El lapso que dura una vida humana —notablemente aumentado en los últimos años— se ha convertido hoy, en nuestro régimen de obsolescencia galopante dominado por el corto plazo, en lo más duradero que puede encontrarse sobre la tierra, y en la referencia última de todas las entidades "sobrehumanas" en las que en otros tiempos se buscaba amparo.
Desde este punto de vista, es del todo coherente que la cultura digital, que es por definición la más individualizada y adaptada a este régimen, tienda a configurarse de tal modo que fenezca toda ella cada vez con cada individuo, pues la perpetuidad es ahora vista como un horripilante disvalor.

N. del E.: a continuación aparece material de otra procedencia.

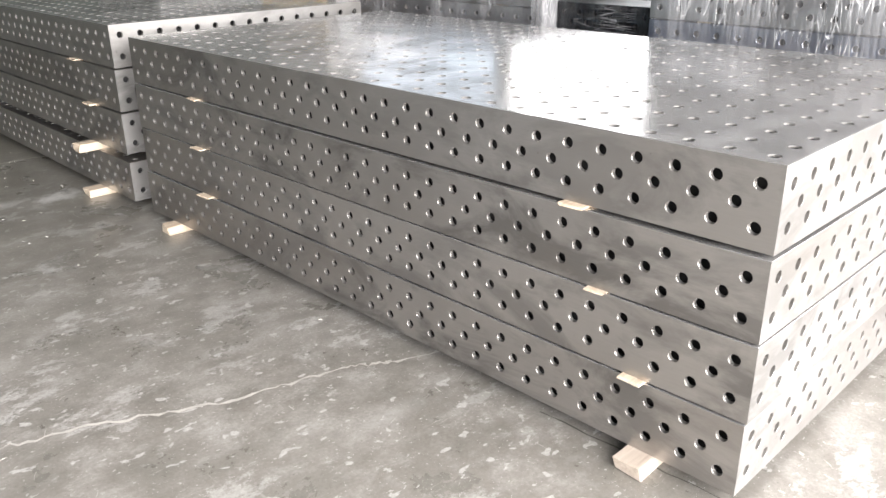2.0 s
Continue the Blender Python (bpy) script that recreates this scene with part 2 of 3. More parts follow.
def film(name, tint, haze, crease, streak, rough=0.14, glint=(0.90, 0.90, 0.91), curl=1.6):
    """Stretch film: hazy and see-through, with creases in bundles and their glints painted in as pale colour."""
    m = material(name, tint, rough)
    n = Nodes(m)

    def creases(vec, width):
        k = n.t.nodes.new("ShaderNodeTexVoronoi")
        k.feature = "DISTANCE_TO_EDGE"
        k.inputs["Scale"].default_value = 1.0
        w = n.t.nodes.new("ShaderNodeTexNoise")
        w.inputs["Scale"].default_value, w.inputs["Detail"].default_value = 5.0, 3.0
        n.link(n.co.outputs["Object"], w.inputs["Vector"])
        j = n.t.nodes.new("ShaderNodeVectorMath")
        j.operation = "MULTIPLY_ADD"
        n.link(w.outputs["Color"], j.inputs[0])
        j.inputs[1].default_value = (curl, curl, curl)
        n.link(vec, j.inputs[2])
        n.link(j.outputs[0], k.inputs["Vector"])
        f = k.outputs["Distance"]
        return f, n.ramp(f, (0.0, 1.0), (width, 0.55), (width * 2.6, 0.0))

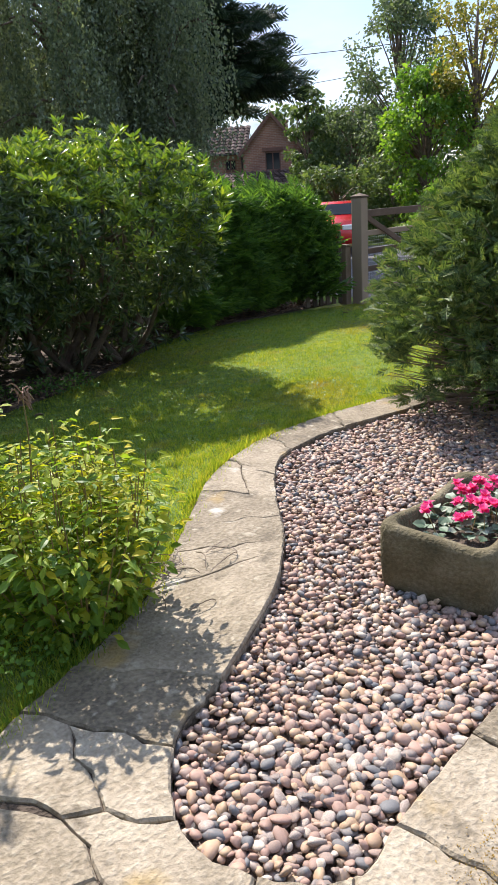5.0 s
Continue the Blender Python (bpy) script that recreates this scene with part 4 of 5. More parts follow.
def speed_sign():
    ob = tagged(empty("sign", (13.07, 15.92, -0.05), -57), "white plaque with ring and number ten on a stake", "sign")
    part_bm("stake", box_bm((0.05, 0.04, 1.16), (0, 0.03, 0.58), 0.004), M_WOOD, ob)
    plate = part_bm("plaque", box_bm((0.235, 0.008, 0.30), (0, 0, 1.03), 0.003), M_WHITE, ob, "white plaque")
    bm = bmesh.new()
    for k in range(28):
        a0, a1 = k / 28 * 6.2832, (k + 1) / 28 * 6.2832
        bm.faces.new([bm.verts.new((rr * math.cos(t), -0.008, 1.05 + rr * math.sin(t))) for rr, t in ((0.098, a0), (0.098, a1), (0.076, a1), (0.076, a0))])
    part_bm("ring", bm, M_DARK, plate)
    part_bm("text_bar", box_bm((0.15, 0.004, 0.02), (0, -0.006, 0.915), 0), M_DARK, plate)
    txt = bpy.data.curves.new("number", "FONT")
    txt.body, txt.size, txt.align_x, txt.align_y, txt.extrude = "10", 0.10, "CENTER", "CENTER", 0.001
    txt.materials.append(M_DARK)
    t_ob = new("number", txt)
    t_ob.parent = plate
    t_ob.matrix_basis = pose(0, -0.008, 1.05, 90, 0, 0)


speed_sign()
gate()


def picket_fence():
    a, b = np.array([6.98, 13.05]), np.array([7.66, 13.06])
    ob = tagged(empty("picket_fence", (a[0], a[1], 0)), "dark timber picket fence between hedge and gate", "fence")
    d = b - a
    for k in range(6):
        x, y = d * (k + 0.5) / 6
        part_bm("picket", box_bm((0.065, 0.02, 0.98), (x, y - 0.03, 0.53), 0.004), M_DARKWOOD, ob)
    for z in (0.30, 0.74):
        part_bm("rail", beam_bm((0, 0, z), (d[0], d[1], z), 0.04, 0.08, 0.004), M_DARKWOOD, ob)


picket_fence()


def board_fence():
    x = 13.3
    ob = tagged(empty("panel_fence", (x, 12.0, 0.0)), "grey weathered overlapping board fence panels", "fence")
    for y0, y1 in ((0.2, 1.72), (1.78, 3.3), (3.36, 4.9)):
        for k in range(11):
            z = 0.20 + k * 0.125
            bm = box_bm((0.016, y1 - y0 - 0.06, 0.118), (-0.006 + 0.004 * (k % 2), (y0 + y1) / 2, z + 0.06), 0.003, turn=Matrix.Rotation(radians(9), 4, "Y"))
            part_bm("board", bm, M_FENCE, ob)
        # added dark sheet: gives the board gaps their shade and stops light leaks
        part_bm("backing", box_bm((0.012, y1 - y0 - 0.04, 1.36), (0.022, (y0 + y1) / 2, 0.90), 0), M_DARKWOOD, ob)
        part_bm("capping", box_bm((0.05, y1 - y0, 0.03), (0, (y0 + y1) / 2, 1.61), 0.004), M_FENCE, ob)
        part_bm("batten", box_bm((0.03, 0.04, 1.4), (-0.02, (y0 + y1) / 2, 0.9), 0.004), M_FENCE, ob)
        part_bm("gravel_board", box_bm((0.03, y1 - y0, 0.18), (0, (y0 + y1) / 2, 0.10), 0.004), M_FENCE, ob)
    for y in (0.17, 1.75, 3.33, 4.93):
        part_bm("fence_post", box_bm((0.09, 0.09, 1.75), (0.01, y, 0.86), 0.006), M_FENCE, ob)


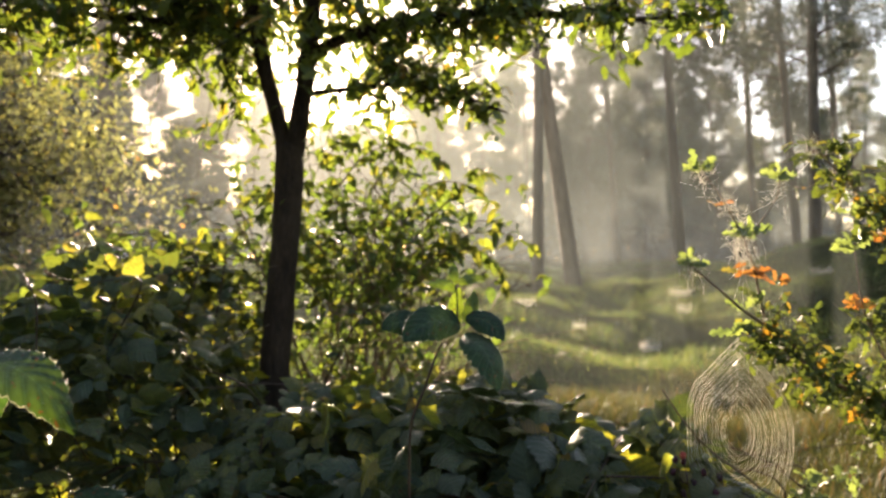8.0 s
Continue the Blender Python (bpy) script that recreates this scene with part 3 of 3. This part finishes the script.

Que de esta manera nos hagamos conscientes de que, por mucho que intentemos disimularlo, para nosotros no hay nada más largo que la vida, es algo que tiene implicaciones existenciales y hasta filosóficas muy relevantes.
Pero ello no nos impide observar que, hoy por hoy, la mayoría de los ordenadores están aún conectados a una impresora (esa cosa mecánica, ruidosa y terrible que siempre se estropea cuando lo virtual se dispone a desembocar en lo real), es decir, que todavía, aunque sea como obsolescencias en peligro de extinción, existen estructuras político-jurídicas "analógicas". Las prácticas jurídicas (no las tecnológicas) de las empresas digitales que imponen a sus clientes condiciones leoninas nos muestran una vez más hasta qué punto la cultura digital es en su mayoría un servicio de low cost (con los mismos vicios de las aerolíneas así etiquetadas) cuyo comportamiento económico no puede disimular sus muchos defectos con la supuesta brillantez de sus tecnologías. Porque todavía no somos páginas de redes sociales.